Langoustine dish | Bisque, flan, tartare and pan fried



Today we're making a delicious langoustine dish. It's a langoustine flan with a celery jelly, a pan seared langoustine, fresh almonds and a langoustine and razor clam tartare.



How to clean the langoustines


First remove the heads from the tails. Keep the heads for later to make a beautiful bisque. Now press the tail to break it and then remove it. Do this with all the tails. Now make a tweezer or a small knife to make an incision at the back of the tail and gently remove the intestine. Keep the tails in your fridge for later.



The langoustine bisque

1

onion

0.5

leek

2

carrots

3

sticky of celery

the heads and claws from 8 big langoustines

300 grams

canned tomatoes

4 cloves

garlic

2 grams

pepper grains

1 grams

coriander seeds

2

bay leaves

300 grams

white wine

First cut the onion in half and clean it, now chop it. Then cut the leek halfway and wash it. Also chop it. Now clean the carrots and then chop them. Also do this with the celery. After that heat up a big pot, add a splash of oil and start pan frying the langoustine heads. Crush them with a ladle or spoon and fry till golden. Then add your vegetable and fry for another 5 to 10 minutes. Now add the canned tomatoes, the garlic cut in half, the pepper grains, the coriander seeds and the bay leaves. Fry for 5 more minutes and then deglaze it with the white wine. Let this reduce. Then cover the langoustines completely with water and let it simmer for 45 minutes. After that pass the bisque and let the sauce drip for at least 30 minutes so you don’t waste a single drop. Now let the bisque reduce for at least 50%.



The langoustine flan

3 leaves or 5 grams

gelatin

90 grams

langoustine bisque

120 grams

cream

2 grams

salt

75 grams

egg yolk

Salt and lime juice

First soak the gelatin in cold water. Then pour the bisque into a saucepan and also add the cream, the salt and the egg yolk. Then mix it well and while stirring cook it till it’s 85 degrees Celsius. Once cooked dissolve your gelatin. Then season with salt and some lime juice. Now cover the bottom of a plate with a thin layer and tap the bottom to spread it. Then let it set in your fridge.



The celery jelly

200 grams

celery

120 grams

cucumber

75 grams

apple juice

15 grams

white wine vinegar

2 grams

salt

6

lovage leaves

First chop the celery. Do the same with the cucumber. Now also add the apple juice, the white wine vinegar, the salt and the lovage leaves. Then transfer it into a blender and blend till smooth. Now pour it on a sieve that’s lined with a kitchen paper to clarify with broth. Let this drain in your fridge.

2 leaves or 3.3 grams

gelatin

200 grams

celery broth

Well that’s draining soak the gelatin in cold water. Then pour 100 grams of the celery broth in a saucepan and heat this up till lukewarm. Now dissolve your gelatin and then while stirring add another 100 grams of the broth. Once it’s at room temperature add a thin layer of the jelly on the bisque flan. Let this set in your fridge.

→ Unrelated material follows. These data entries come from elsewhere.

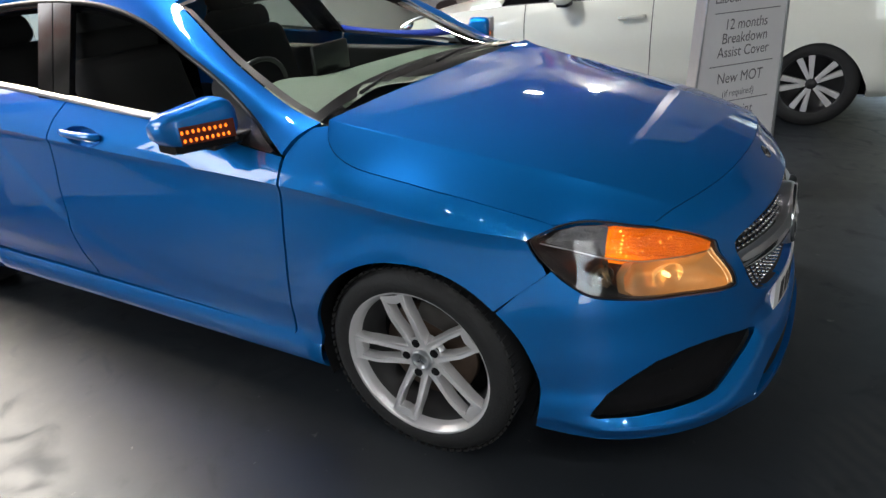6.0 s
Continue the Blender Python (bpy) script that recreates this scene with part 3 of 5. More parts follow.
for w0, w1, t0, t1, nm in ((-1.0, -0.955, 0, 1, "screen_edge"), (0.955, 1.0, 0, 1, "screen_edge"), (-1, 1, 0, 0.06, "screen_edge"), (-1, 1, 0.965, 1, "screen_edge")):
    part(nm, sheet([[screen_at(t, w, 0.002) for w in np.linspace(w0, w1, 24)] for t in np.linspace(t0, t1, 12)]), TRIM, ws, "black border of the glass")
# cowl under the screen
part("cowl", sheet([[Vector((-0.46 + 0.12 * abs(w) ** 2.2 + dx, 0.71 * w, 0.992 - 0.012 * w * w + dz)) for w in np.linspace(-1, 1, 21)] for dx, dz in ((-0.03, 0.004), (0.03, -0.012), (0.07, -0.022), (0.14, -0.05))]), BLACK, car, "black cowl panel")
# white strip of lettering across the top of the glass: its words are bars
part("sun_strip", sheet([[screen_at(t, w, 0.004) for w in np.linspace(0.02, 0.93, 20)] for t in (0.86, 0.95)]), PLATEWHITE, ws, "white dealer strip on the glass")
bm = bmesh.new()
for k in range(7):
    w0 = 0.26 + 0.055 * k
    vs = [bm.verts.new(screen_at(t, w, 0.006)) for t, w in ((0.885, w0), (0.885, w0 + 0.035), (0.93, w0 + 0.035), (0.93, w0))]
    bm.faces.new(vs)
part("strip_lettering", bm, INK, ws, "dark lettering bars", smooth=False)
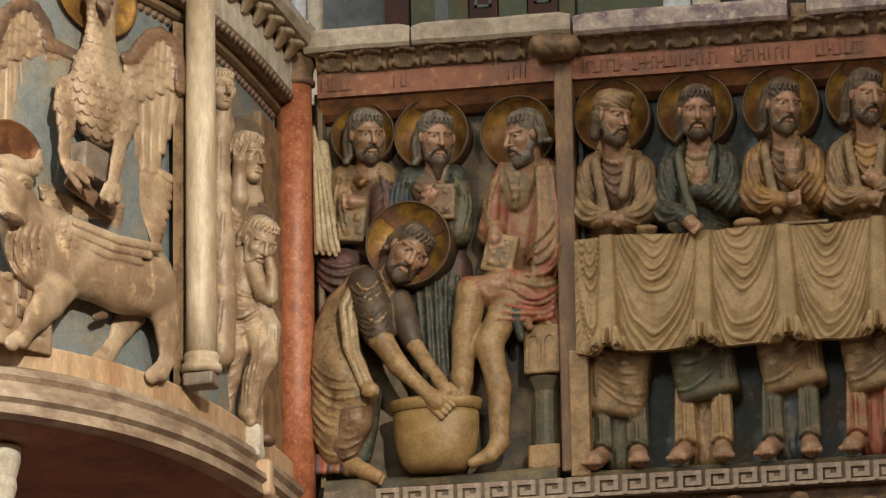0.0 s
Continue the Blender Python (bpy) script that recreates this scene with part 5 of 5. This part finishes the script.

The razor clam and langoustine tartare


Take some razor clams and press them so the meat comes out. Then remove it. Transfer them on a metal tray and give them a quick toast with a blow torch. This is purely for flavor and not to cook them, so when toasted directly cool them down in your freezer. Now chilled chop it into a nice tartare. Then transfer it into a bowl. Now take the langoustine tails and trim the sides. Also take the two smallest ones and chop them. Then add it to the razor clams. Now season it with a drizzle of olive oil, a touch of lime zest and some salt. Gently mix it so you don’t bruise the seafood to much. Now cover it and keep it in your fridge for later. Then the almonds. Take a small knife and make an incision at the top. Now twist it to open it up and take the almond out. Then remove the skin.


So let’s start finishing the dish. First lay two lines of the tartare on the jelly and put a couple of fresh almonds on top. Then decorate with Nastirium leaves, woodruff flowers, white aster flowers, licorice grass, the sorrel flowers and the sorrel leaves. Now heat up a frying pan and season your langoustines with salt. Then add a splash of oil to the pan and pan fry your langoustines back side down. Once golden add a knot of butter and turn down the heat. Then gently let the langoustines cook on the back side for another minute. Now take them out of the pan and season with lime zest and flaky salt. Put the langoustine in the middle of the tartare and it’s ready to be served!